How Refugees from Twentieth-Century War and Revolution Transformed the American Performing Arts

by Joseph Horowitz

Pub Date: Feb. 1st, 2008
ISBN: 978-0-06-074846-3
Publisher: Harper/HarperCollins

A former New York Times music critic demonstrates how an influx of artists, principally from Germany and the Soviet Union, forever altered American dance, classical music, cinema and theater.

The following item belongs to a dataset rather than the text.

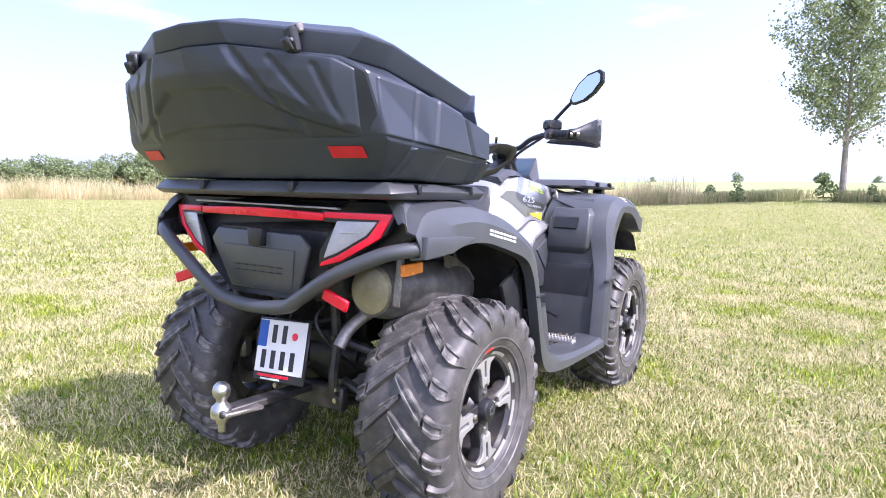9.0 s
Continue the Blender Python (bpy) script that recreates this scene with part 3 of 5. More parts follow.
# passenger backrest: centre cushion between two padded wings, leaning back
def cushion(outline, x_of, thick, crown=0.02):
    """A padded panel with outline (y, z); its face bulges forward."""
    q = [(y, 0, z) for y, z in outline]
    ring_ = curve_pts(q[-1:] + q + q[:2], 4)[4:4 + 4 * len(q)]
    outline = [(p.x, p.z) for p in ring_]
    cy = sum(p[0] for p in outline) / len(outline)
    cz = sum(p[1] for p in outline) / len(outline)
    rings = []
    for s, d in ((1.0, -thick), (1.0, 0.0), (0.93, crown * 0.6), (0.75, crown), (0.4, crown * 1.15)):
        rings.append([(x_of(cz + (z - cz) * s) + 0.30 * max(0.0, abs(cy + (y - cy) * s) - 0.11) + d * (0.45 if d < 0 and z > 1.2 else 1), cy + (y - cy) * s, cz + (z - cz) * s) for y, z in outline])
    return loft(rings)


def lean(z):
    return 0.055 - 0.43 * (z - 1.0)


cen = [(-0.115, 0.955), (0.115, 0.955), (0.14, 1.08), (0.132, 1.18), (0.118, 1.275), (0.085, 1.325), (-0.085, 1.325), (-0.118, 1.275), (-0.132, 1.18), (-0.14, 1.08)]
bm = cushion(cen, lambda z: lean(z) + 0.012, 0.09, 0.026)
BACK = BVHTree.FromBMesh(bm)
back = part("backrest", bm, M_SEAT, atv, "tall black stitched backrest cushion", 50)
wing = [(-0.12, 0.95), (-0.21, 0.96), (-0.245, 1.03), (-0.235, 1.11), (-0.195, 1.165), (-0.160, 1.215), (-0.130, 1.248), (-0.105, 1.250), (-0.12, 1.20), (-0.14, 1.10)]
both("backrest_wing", cushion(wing, lambda z: lean(z) + 0.0, 0.10, 0.02), M_SEAT, back, "", 50)
part("headrest_patch", cushion([(-0.045, 1.27), (0.045, 1.27), (0.055, 1.315), (-0.055, 1.315)], lambda z: lean(z) + 0.036, 0.02, 0.005), M_SEAT, back)
both("stitching", ridge(BACK, [(-0.10, 0.97), (-0.122, 1.08), (-0.108, 1.18), (-0.08, 1.29)], "x", 1, 0.0016, -0.0005), M_SEAM, back)
part("stitching", ridge(BACK, [(-0.05, 1.305), (-0.042, 1.265), (0.042, 1.265), (0.05, 1.305)], "x", 1, 0.0016, -0.0005), M_SEAM, back)

# padded grab handles beside the passenger
def grab():
    outer = [(0.128, 1.035), (0.165, 1.045), (0.22, 1.047), (0.295, 1.043), (0.325, 1.025), (0.322, 0.995), (0.280, 0.955), (0.20, 0.935), (0.15, 0.932), (0.125, 0.955)]
    inner = [(0.160, 1.008), (0.175, 1.018), (0.22, 1.020), (0.282, 1.016), (0.296, 1.006), (0.293, 0.996), (0.262, 0.975), (0.20, 0.962), (0.170, 0.962), (0.158, 0.980)]
    rings = []
    for (ox, oz), (ix, iz) in zip(outer, inner):
        so, si = 0.75 * (oz - 0.99), 0.75 * (iz - 0.99)
        rings.append([(ox, -0.452 - so, oz), (ox, -0.398 - so, oz), (ix, -0.402 - si, iz), (ix, -0.448 - si, iz)])
    bm = loft(rings + [rings[0]], caps=False)
    bmesh.ops.remove_doubles(bm, verts=bm.verts, dist=1e-5)
    bevel(bm, 0.005, 2, 50)
    box(0.115, -0.41, 0.975, 0.05, 0.05, 0.11, 0.012, bm=bm)
    tube([(0.115, -0.41, 0.95), (0.10, -0.30, 0.93), (0.07, -0.18, 0.93)], 0.022, 8, 4, bm=bm)
    return bm
both("grab_handle", grab(), M_BLACK, atv, "black padded passenger grab handle", 25)

# silver flank panels and what lies under them
PAIRS = [((0.270, 0.735), (0.300, 0.640)), ((0.320, 0.775), (0.336, 0.530)), ((0.42, 0.752), (0.44, 0.526)), ((0.52, 0.737), (0.53, 0.553)), ((0.62, 0.726), (0.640, 0.608)), ((0.72, 0.718), (0.72, 0.608)), ((0.80, 0.708), (0.80, 0.603)), ((0.845, 0.704), (0.88, 0.595)), ((0.93, 0.734), (0.942, 0.592)), ((1.0, 0.762), (0.955, 0.645)), ((1.08, 0.770), (1.06, 0.695)), ((1.191, 0.760), (1.185, 0.752))]
grid = []
for (ax_, az_), (bx_, bz_) in PAIRS:
    row = []
    for k in range(9):
        t = k / 8
        row.append((ax_ + (bx_ - ax_) * t, -(0.205 + 0.058 * math.sin(math.pi * min(1, 0.10 + t * 0.72)) + 0.004 * t), az_ + (bz_ - az_) * t))
    row.append((bx_, -0.19, bz_ + 0.004))
    grid.append(row)
bm = shell(grid, 0.006)
FLANK = BVHTree.FromBMesh(bm)
flanks = both("side_panel", bm, M_SILVER, atv, "silver painted side panel", 50)
# grey patch along the silver panel's foot: its shaded lower part, put in as colour
decal("lower_band", FLANK, [(0.342, 0.528), (0.475, 0.533), (0.642, 0.612), (0.62, 0.628), (0.48, 0.566), (0.335, 0.566)], M_SILVER_SHADE, flanks[0], side=-1, cuts=3)
both("trim_line", ridge(TANK, [(0.70, 0.716), (0.845, 0.702), (1.024, 0.768), (1.135, 0.766)], "y", -1, 0.003, 0.001), M_DARK, atv)
both("wedge_panel", prism([(0.935, 0.642), (1.175, 0.745), (1.165, 0.60), (1.09, 0.47), (1.045, 0.47)], lambda x, z: -0.262, -0.15, 0.010), M_PLASTIC, atv, "grey wedge shaped cover")
both("wedge_face", prism([(0.985, 0.642), (1.125, 0.705), (1.115, 0.61), (1.085, 0.545)], -0.270, -0.25, 0.006), M_PLASTIC, atv)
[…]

Horowitz (Classical Music in America: A History of Its Rise and Fall, 2005, etc.) skillfully presents a series of case studies to illustrate and illuminate his thesis. Some of the greatest names in American 20th-century performance return to the stage here, from Balanchine to Stravinsky, Serkin, Szell, Stokowski, Toscanini, Dietrich, Lubitsch, Lang, Wilder, Reinhardt, Brecht, Stanislavsky. He also resurrects names lesser known to the general public, among them Rouben Mamoulian, innovative Armenian stage director, who worked on two landmark American musicals (Porgy and Bess and Oklahoma!), and German film director F.W. Murnau (Nosferatu), whom Horowitz praises for his “visual virtuosity.” The author also excels at providing appropriate anecdotes that enliven the text. Balanchine liked Jack Benny; Stravinsky railed against Disney (but cashed his checks); Max Reinhardt died after a violent encounter with his own dog. Although chunky block quotations from other sources appear too frequently, the author writes gracefully. Near the end, he argues (using Nabokov and Mann as exemplars) that the Russian and German immigrants brought different sensibilities to America: The former were more “culturally diverse and readier to change”; the latter, more “culturally united and prone to preach.” The author concludes with a quick look at a fairly recent (1983) defector, Georgian pianist Alexander Toradze, now teaching at Indiana University.

As erudite and scholarly as it should be, and—with cameos by Mickey Mouse and Marilyn Monroe—as entertaining as can be.